Saudi Arabia pays 525 billion riyals of private sector bills
Most payments were made within 60 days of receipt of invoices
Saudi Arabia, the world's biggest oil exporter, has paid the majority of 525 billion riyals worth of invoices from the private sector received within 60 days of receipt, as the kingdom seeks to settle its dues that have caused mayhem for contractors.
The kingdom's ministry of finance said that a total of 345,000 invoices relating to work for 450 government entities were paid up to the middle of September as part of the 2017 fiscal year, the state-run Saudi Press Agency reported. Ninety-eight per cent of all invoices representing 92 per cent of total dues were paid within 45 days. Only 2 per cent of the number of invoices took longer than 60 days to pay.

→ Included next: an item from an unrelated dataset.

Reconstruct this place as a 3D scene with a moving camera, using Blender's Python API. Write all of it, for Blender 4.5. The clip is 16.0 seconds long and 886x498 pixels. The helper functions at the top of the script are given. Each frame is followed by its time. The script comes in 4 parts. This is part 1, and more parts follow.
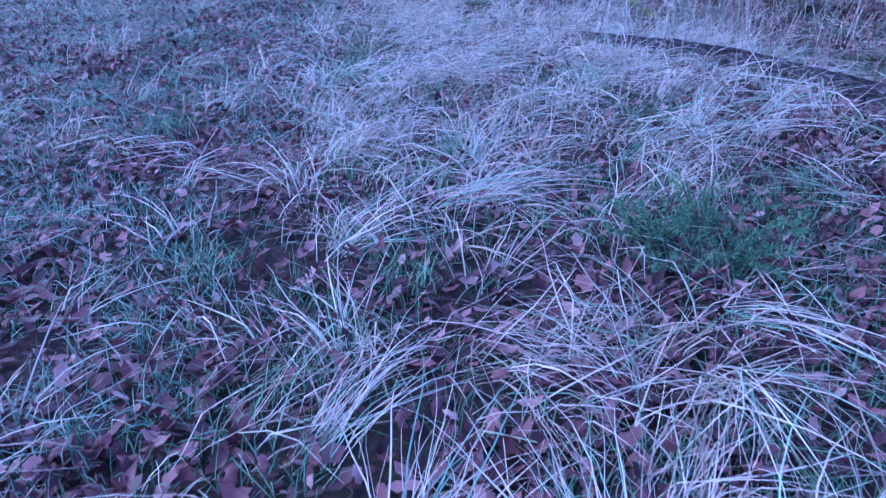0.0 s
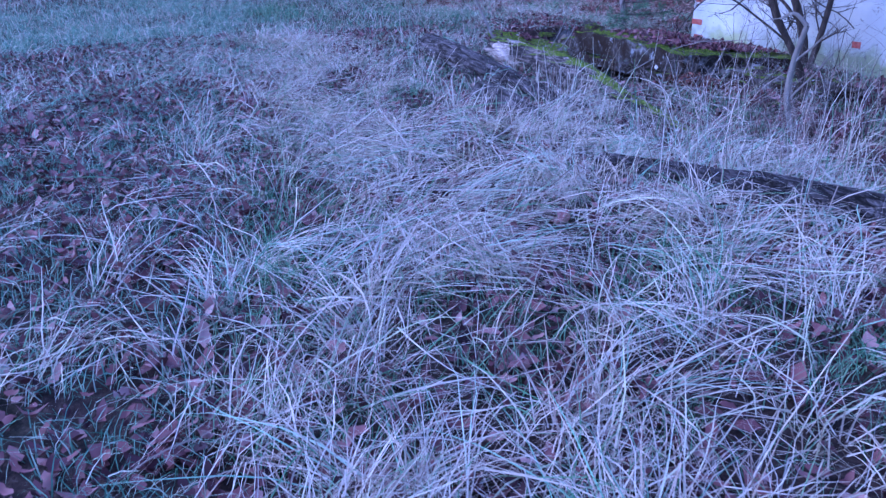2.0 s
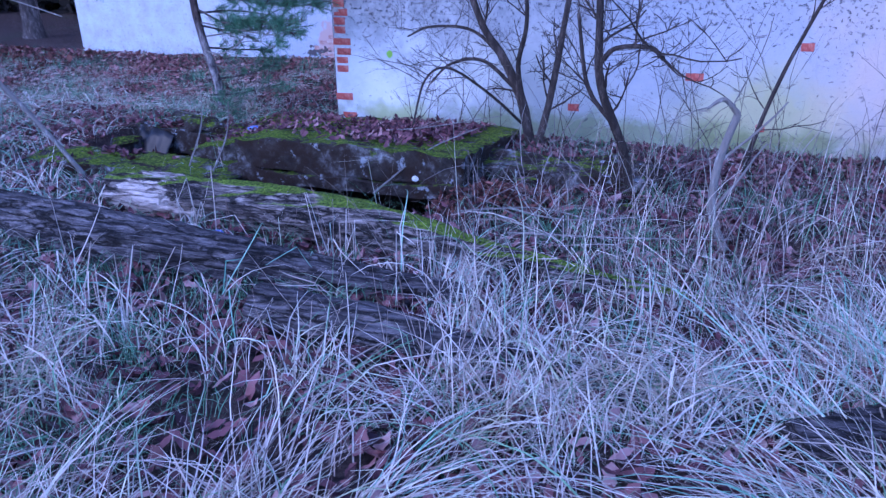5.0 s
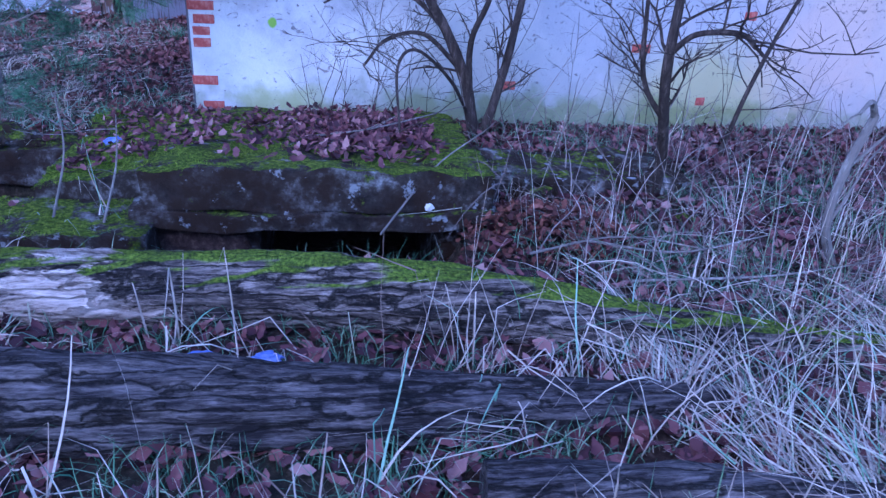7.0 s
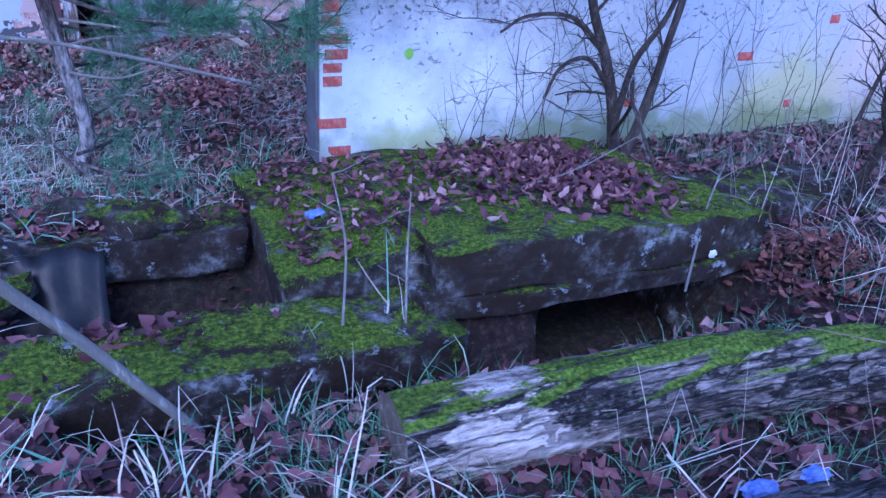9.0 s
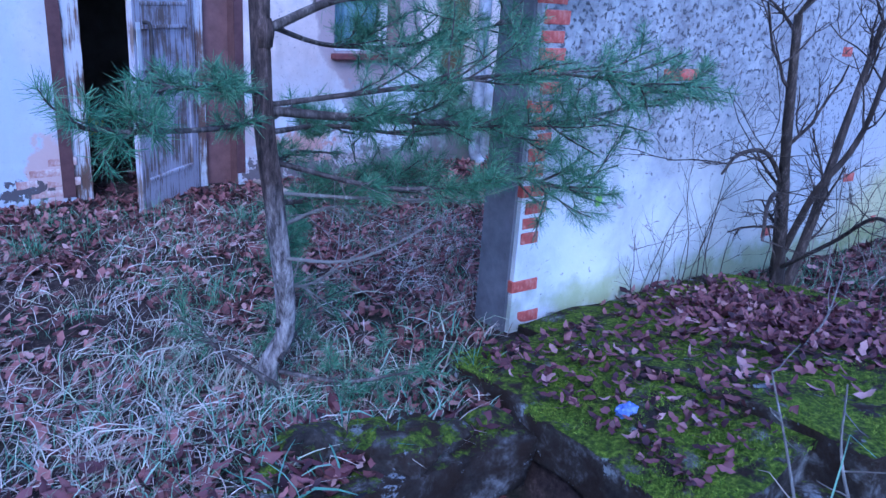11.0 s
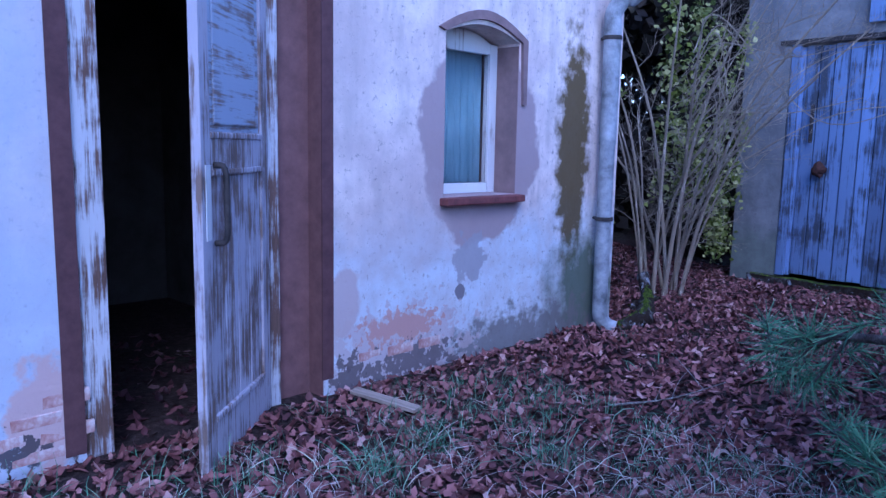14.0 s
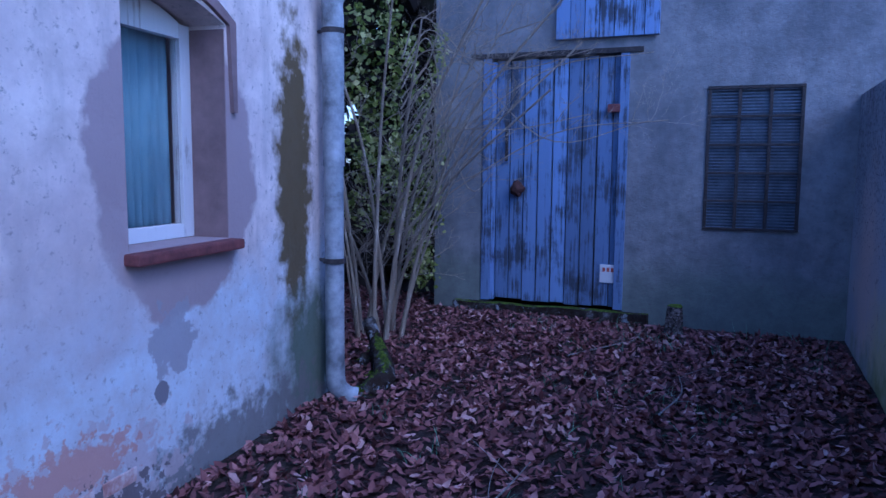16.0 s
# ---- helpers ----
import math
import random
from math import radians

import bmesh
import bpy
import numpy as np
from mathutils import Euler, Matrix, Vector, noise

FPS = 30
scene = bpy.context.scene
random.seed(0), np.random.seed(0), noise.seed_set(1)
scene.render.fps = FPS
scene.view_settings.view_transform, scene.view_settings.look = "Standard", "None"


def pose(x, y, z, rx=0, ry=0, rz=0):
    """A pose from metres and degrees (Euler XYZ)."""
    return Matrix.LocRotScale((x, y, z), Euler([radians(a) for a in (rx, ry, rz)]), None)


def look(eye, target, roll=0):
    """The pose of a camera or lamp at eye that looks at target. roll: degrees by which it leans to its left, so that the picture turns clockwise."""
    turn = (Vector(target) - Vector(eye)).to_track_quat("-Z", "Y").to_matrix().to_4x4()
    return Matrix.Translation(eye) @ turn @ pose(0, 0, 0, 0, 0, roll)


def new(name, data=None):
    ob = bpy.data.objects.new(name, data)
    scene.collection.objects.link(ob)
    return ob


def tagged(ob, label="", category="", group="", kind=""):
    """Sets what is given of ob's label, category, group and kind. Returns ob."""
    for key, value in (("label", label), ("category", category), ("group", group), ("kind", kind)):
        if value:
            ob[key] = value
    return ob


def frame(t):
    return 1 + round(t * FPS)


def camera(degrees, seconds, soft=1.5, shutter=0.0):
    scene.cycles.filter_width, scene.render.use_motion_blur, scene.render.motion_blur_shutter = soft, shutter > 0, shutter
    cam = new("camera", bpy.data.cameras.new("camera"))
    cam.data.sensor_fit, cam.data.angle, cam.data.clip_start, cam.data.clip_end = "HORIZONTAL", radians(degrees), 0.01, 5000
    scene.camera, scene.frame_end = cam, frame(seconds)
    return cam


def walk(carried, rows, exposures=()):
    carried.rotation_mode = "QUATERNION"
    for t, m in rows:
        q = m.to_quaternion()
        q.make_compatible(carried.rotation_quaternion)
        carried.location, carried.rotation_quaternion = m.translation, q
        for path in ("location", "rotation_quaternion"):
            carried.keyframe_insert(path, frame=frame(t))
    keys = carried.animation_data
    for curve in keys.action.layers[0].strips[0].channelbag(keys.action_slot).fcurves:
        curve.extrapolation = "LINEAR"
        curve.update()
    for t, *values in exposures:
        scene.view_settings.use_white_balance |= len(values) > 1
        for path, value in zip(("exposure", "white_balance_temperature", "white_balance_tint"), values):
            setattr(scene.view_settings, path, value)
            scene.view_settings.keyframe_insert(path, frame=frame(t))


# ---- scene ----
cam = camera(61.7, 16.0, soft=1.4, shutter=0.1)
PATH = [
    (0, (12.145, -4.114, 1.657), (10.425, -3.669, 0.738), -2.8),
    (0.5, (11.402, -4.072, 1.679), (9.693, -3.529, 0.793), -2.5),
    (1, (10.681, -4.001, 1.682), (8.987, -3.374, 0.824), -2.0),
    (1.5, (9.958, -3.951, 1.704), (8.291, -3.249, 0.85), -1.9),
    (2, (9.323, -3.941, 1.707), (7.699, -3.141, 0.857), -1.6),
    (2.5, (8.605, -3.915, 1.712), (7.058, -2.964, 0.875), -1.7),
    (3, (7.892, -3.893, 1.713), (6.46, -2.748, 0.914), -0.9),
    (3.5, (7.203, -3.855, 1.728), (5.925, -2.514, 0.973), -0.9),
    (4, (6.595, -3.749, 1.734), (5.502, -2.24, 1.007), -1.1),
    (4.2, (6.337, -3.669, 1.741), (5.329, -2.103, 1.011), -1.2),
    (6.3, (3.799, -2.559, 1.712), (3.89, -0.761, 0.84), 2.7),
    (6.5, (3.62, -2.443, 1.708), (3.765, -0.656, 0.822), 3.0),
    (7, (3.086, -2.155, 1.741), (3.367, -0.405, 0.815), 4.2),
    (7.5, (2.539, -1.846, 1.764), (2.928, -0.133, 0.807), 5.0),
    (8, (2.001, -1.581, 1.76), (2.506, 0.095, 0.792), 6.0),
    (8.2, (1.826, -1.493, 1.766), (2.362, 0.169, 0.792), 5.4),
    (10.3, (-0.138, -0.091, 1.707), (0.916, 1.427, 0.944), 5.5),
    (10.5, (-0.221, 0.08, 1.697), (0.851, 1.6, 0.962), 5.2),
    (11, (-0.359, 0.528, 1.648), (0.759, 2.061, 1.014), 4.0),
    (11.5, (-0.456, 0.965, 1.574), (0.715, 2.502, 1.06), 3.4),
    (12, (-0.514, 1.373, 1.515), (0.702, 2.904, 1.096), 3.1),
    (12.5, (-0.456, 1.794, 1.454), (0.767, 3.338, 1.106), 2.4),
    (13, (-0.437, 2.195, 1.473), (0.794, 3.739, 1.154), 1.6),
    (13.5, (-0.365, 2.64, 1.452), (0.868, 4.188, 1.163), 1.1),
    (14, (-0.276, 3.051, 1.471), (0.997, 4.568, 1.194), 1.1),
    (14.5, (-0.118, 3.437, 1.476), (1.256, 4.867, 1.214), 1.1),
    (15, (0.066, 3.794, 1.497), (1.598, 5.055, 1.25), 1.2),
    (15.5, (0.264, 4.121, 1.493), (1.973, 5.136, 1.265), 0.9),
    (16, (0.475, 4.388, 1.498), (2.318, 5.134, 1.28), 0.5),
]
walk(cam, [(t, look(eye, target, roll)) for t, eye, target, roll in PATH],
     exposures=[(0, 1.55, 4500, 37), (2, 1.38, 4520, 39), (4, 1.3, 4520, 38), (6.5, 1.1, 4450, 33), (8, 1.4, 4480, 29), (9, 1.4, 4450, 28), (11, 1.35, 4380, 22), (13.5, 1.05, 4380, 26), (15.5, 1.05, 4380, 28), (16, 0.6, 4200, 25)])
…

Saudi Arabia is seeking to settle outstanding payments to contractors after delays caused financial strain for companies, including construction groups Saudi bin Laden and Saudi Oger.
The kingdom began tightening its purse strings in 2016 to help bring down the fiscal deficit which reached a record 367bn riyals in 2015 because of plunging oil prices.
Saudi Arabia expects to narrow its budget this year to 198bn this year, which is 7.7 per cent of GDP (in fixed prices) and down by 33 per cent year-on-year from 297bn in 2016.
The government is slightly loosening its purse strings this year, after the fiscal deficit in the first quarter of this year fell 71 per cent year-on-year to 26bn riyals.
Saudi Arabia has also been active on the debt front, issuing riyal-denominated sukuk under a new program, international islamic bonds and a conventional bond.
The government raised this week $12.5 billion in bonds, following on last year's $17.5 issue which was the biggest by an emerging-market nation. It also tapped the Islamic bond market in April, issuing $9bn worth of sukuk, its first international Islamic bond.
It also sold 37bn riyals worth of domestic sukuk since it launched a new programme in July launched to help plug the fiscal deficit.